Forexpros – The euro remained sharply lower against the U.S. dollar on Tuesday, as Greece’s call for a referendum on the recent bailout deal sparked fresh concerns over the debt crisis in the euro zone.
EUR/USD hit 1.3609 during U.S. morning trade, the pair’s lowest since October 12; the pair subsequently consolidated at 1.3660, tumbling 1.42%.
The pair was likely to find support at 1.3518, the low of September 29 and resistance at 1.3900, the high of October 21.
The single currency came under pressure amid fears that Greece could move closer to a sovereign default, increasing the risk of contagion in global financial markets, if the vote on the bailout deal is rejected.
Speaking in the wake of the shock announcement, Eurogroup Chairman Jean-Claude Juncker said it had piled “great nervousness and insecurity” onto an already very insecure situation for the euro zone economy.

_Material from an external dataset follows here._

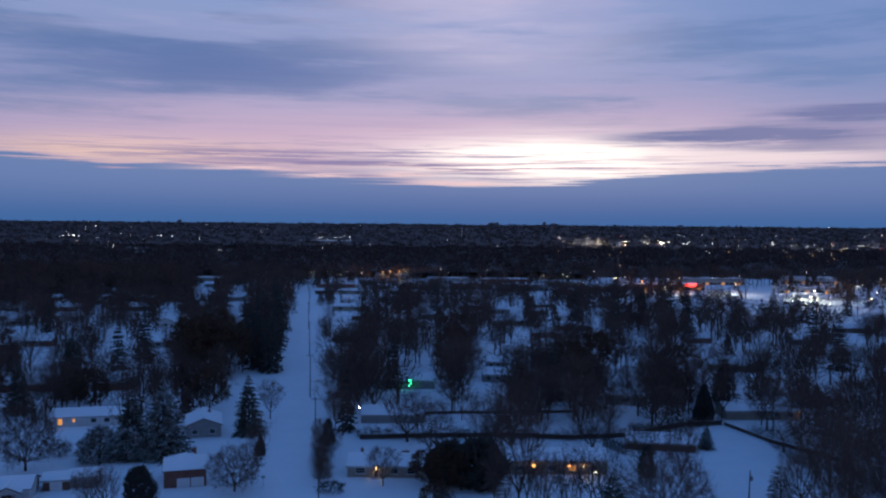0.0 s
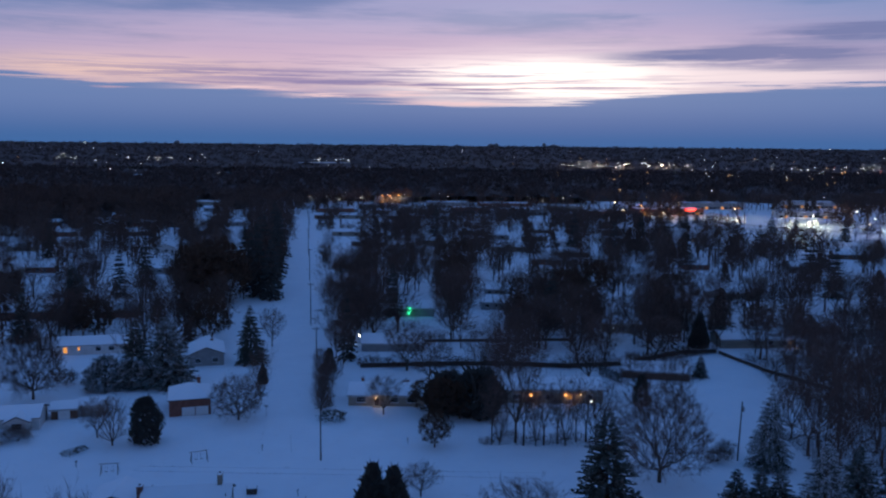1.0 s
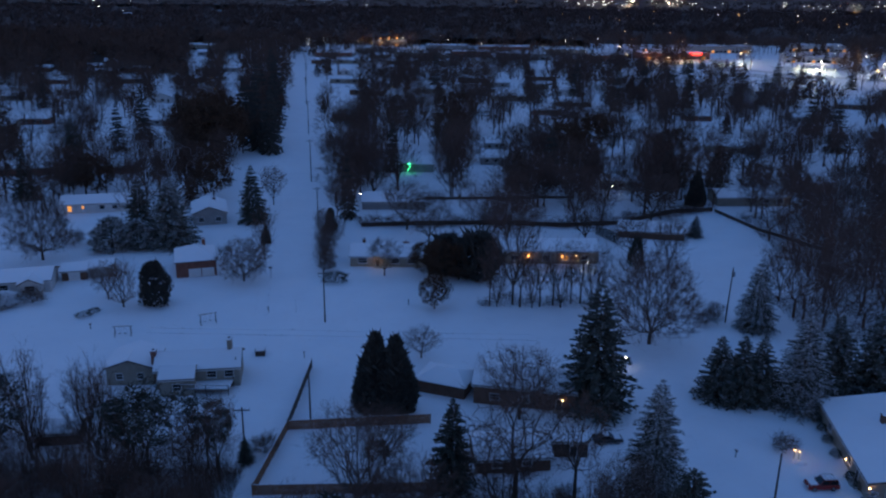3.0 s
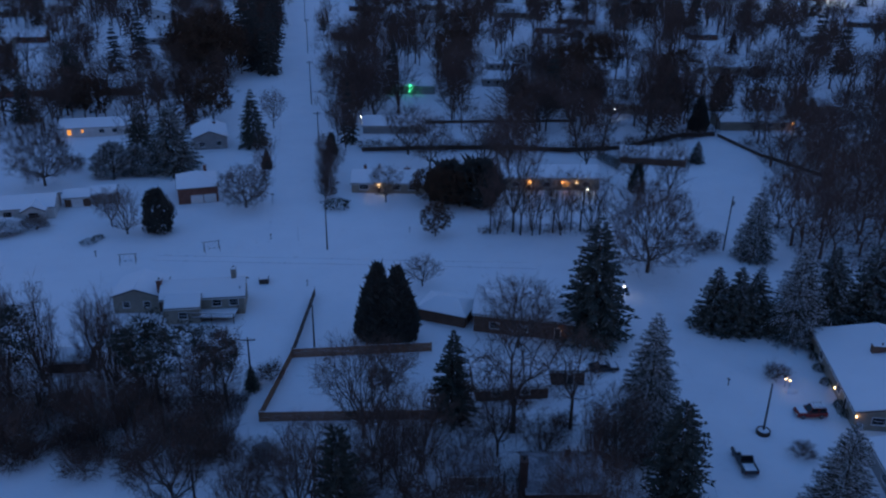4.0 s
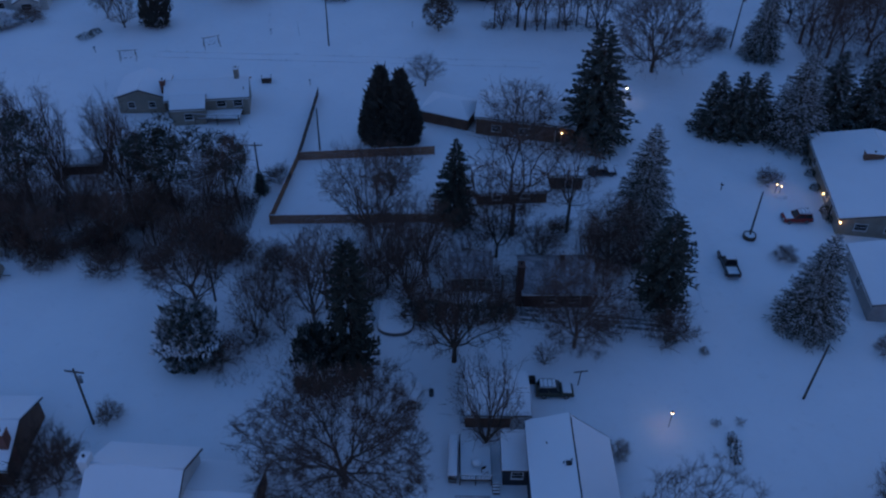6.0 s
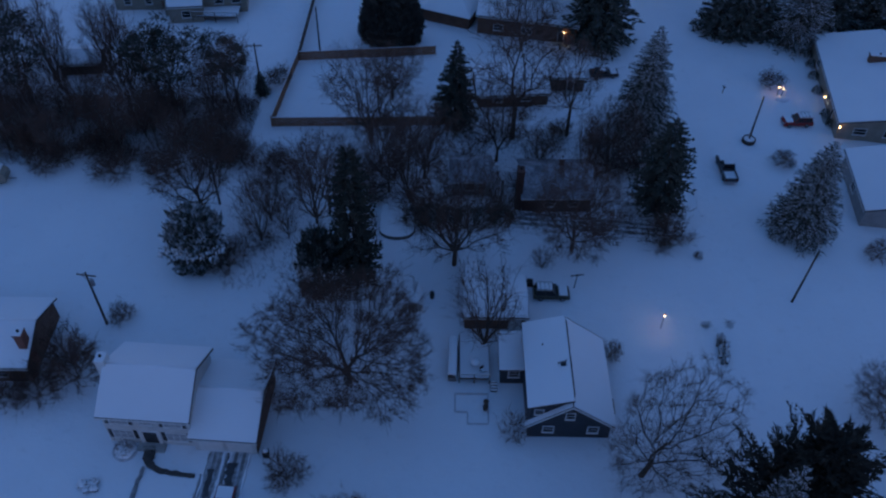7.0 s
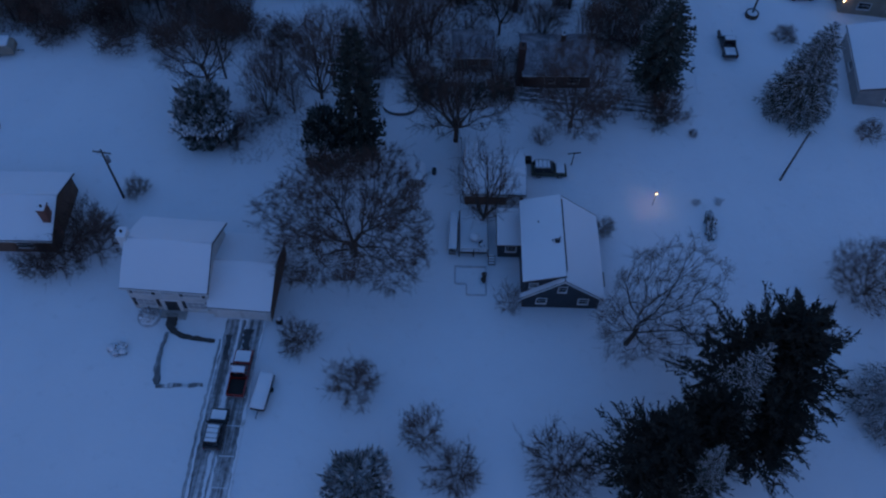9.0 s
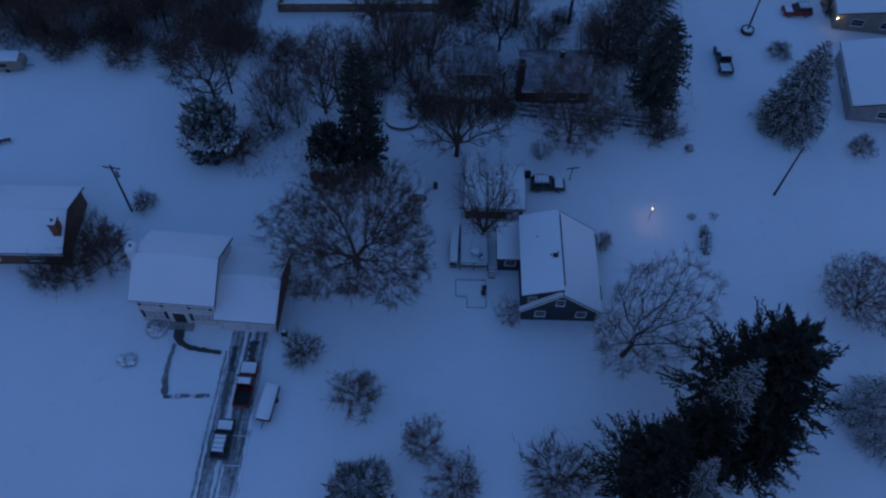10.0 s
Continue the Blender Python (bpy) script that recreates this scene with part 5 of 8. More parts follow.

German Chancellor Angela Merkel and French President Nicolas Sarkozy planned to meet with Greek officials in Cannes on Wednesday, ahead of the November 3-4 Group of 20 meetings.

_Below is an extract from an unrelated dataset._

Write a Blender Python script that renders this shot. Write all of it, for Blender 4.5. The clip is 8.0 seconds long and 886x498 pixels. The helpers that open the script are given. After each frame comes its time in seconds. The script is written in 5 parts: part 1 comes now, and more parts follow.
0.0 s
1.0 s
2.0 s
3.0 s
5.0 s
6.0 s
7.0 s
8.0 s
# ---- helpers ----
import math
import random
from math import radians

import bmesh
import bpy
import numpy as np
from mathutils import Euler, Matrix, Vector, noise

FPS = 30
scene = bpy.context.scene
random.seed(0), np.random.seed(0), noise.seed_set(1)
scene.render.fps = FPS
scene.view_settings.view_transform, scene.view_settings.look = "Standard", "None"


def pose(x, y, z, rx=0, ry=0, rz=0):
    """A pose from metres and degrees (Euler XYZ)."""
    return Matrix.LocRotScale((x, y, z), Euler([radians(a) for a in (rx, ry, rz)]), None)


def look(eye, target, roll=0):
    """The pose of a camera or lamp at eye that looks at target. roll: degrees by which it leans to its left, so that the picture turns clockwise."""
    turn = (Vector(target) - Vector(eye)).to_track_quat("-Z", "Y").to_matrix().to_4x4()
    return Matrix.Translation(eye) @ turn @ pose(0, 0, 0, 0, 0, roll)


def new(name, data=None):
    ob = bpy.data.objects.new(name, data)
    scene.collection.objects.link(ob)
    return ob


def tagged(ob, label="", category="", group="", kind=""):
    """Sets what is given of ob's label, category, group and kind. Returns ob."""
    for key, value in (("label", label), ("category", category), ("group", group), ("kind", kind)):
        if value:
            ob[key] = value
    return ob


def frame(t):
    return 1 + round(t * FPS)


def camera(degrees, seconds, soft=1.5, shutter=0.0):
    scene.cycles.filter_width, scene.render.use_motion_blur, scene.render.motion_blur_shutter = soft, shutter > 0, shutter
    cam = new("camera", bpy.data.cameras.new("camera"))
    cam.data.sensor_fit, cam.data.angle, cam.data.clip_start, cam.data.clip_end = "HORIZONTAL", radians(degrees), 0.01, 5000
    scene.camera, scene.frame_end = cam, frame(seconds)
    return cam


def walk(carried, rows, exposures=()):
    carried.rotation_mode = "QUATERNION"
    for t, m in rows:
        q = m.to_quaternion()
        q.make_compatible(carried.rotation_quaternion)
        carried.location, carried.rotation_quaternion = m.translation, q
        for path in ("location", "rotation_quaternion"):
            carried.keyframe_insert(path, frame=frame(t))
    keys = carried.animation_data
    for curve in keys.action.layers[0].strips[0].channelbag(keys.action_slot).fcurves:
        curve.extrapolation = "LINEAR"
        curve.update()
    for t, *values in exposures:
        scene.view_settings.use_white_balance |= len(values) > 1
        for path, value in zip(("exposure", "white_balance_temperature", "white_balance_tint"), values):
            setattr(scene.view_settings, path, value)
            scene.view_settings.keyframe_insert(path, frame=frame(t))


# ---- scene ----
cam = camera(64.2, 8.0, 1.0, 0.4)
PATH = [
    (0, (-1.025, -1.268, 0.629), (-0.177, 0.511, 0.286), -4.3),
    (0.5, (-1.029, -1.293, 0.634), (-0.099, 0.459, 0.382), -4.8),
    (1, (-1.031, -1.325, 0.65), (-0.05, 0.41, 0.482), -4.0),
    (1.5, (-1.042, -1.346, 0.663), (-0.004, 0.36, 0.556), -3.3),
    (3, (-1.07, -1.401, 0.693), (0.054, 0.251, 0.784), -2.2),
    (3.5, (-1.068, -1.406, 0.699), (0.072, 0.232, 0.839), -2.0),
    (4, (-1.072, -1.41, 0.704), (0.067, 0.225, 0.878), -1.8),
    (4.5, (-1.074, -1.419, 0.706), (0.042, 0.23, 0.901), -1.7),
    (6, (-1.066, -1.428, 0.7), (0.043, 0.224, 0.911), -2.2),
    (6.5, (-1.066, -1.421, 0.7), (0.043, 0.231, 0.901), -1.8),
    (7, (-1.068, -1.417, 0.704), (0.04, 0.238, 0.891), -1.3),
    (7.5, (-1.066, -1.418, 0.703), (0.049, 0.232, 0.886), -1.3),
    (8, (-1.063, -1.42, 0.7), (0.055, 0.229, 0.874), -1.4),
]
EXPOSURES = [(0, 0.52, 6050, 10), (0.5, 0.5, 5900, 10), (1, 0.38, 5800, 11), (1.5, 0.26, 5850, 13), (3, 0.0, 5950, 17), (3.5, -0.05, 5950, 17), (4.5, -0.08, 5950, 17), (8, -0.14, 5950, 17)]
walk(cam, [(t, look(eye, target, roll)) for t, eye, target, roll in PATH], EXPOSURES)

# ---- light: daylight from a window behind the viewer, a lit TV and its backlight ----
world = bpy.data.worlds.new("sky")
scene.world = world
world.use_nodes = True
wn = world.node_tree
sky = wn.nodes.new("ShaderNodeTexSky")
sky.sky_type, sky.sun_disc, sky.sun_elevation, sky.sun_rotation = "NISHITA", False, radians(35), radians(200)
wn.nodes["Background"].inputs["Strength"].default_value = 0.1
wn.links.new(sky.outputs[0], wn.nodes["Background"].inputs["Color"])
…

France and Germany expressed hopes to implement the package of anti-crisis measures agreed on at last Thursday’s European Union summit “in the quickest time frame.”
Meanwhile, industry data showed that the pace of U.S. manufacturing activity slowed unexpectedly in October.
The Institute for Supply Management said its index of purchasing managers dipped to 50.8 from 51.6 the previous month, confounding expectations for a gain to 52.1.
The euro was also down against the pound with EUR/GBP shedding 0.49%, to hit 0.8571.
Also Tuesday, government data showed that Chinese manufacturing activity fell to its lowest level since February 2009 in October, while the Reserve Bank of Australia’s decision to cut interest rates for the first time in more than two years underlined weakness in the global economy.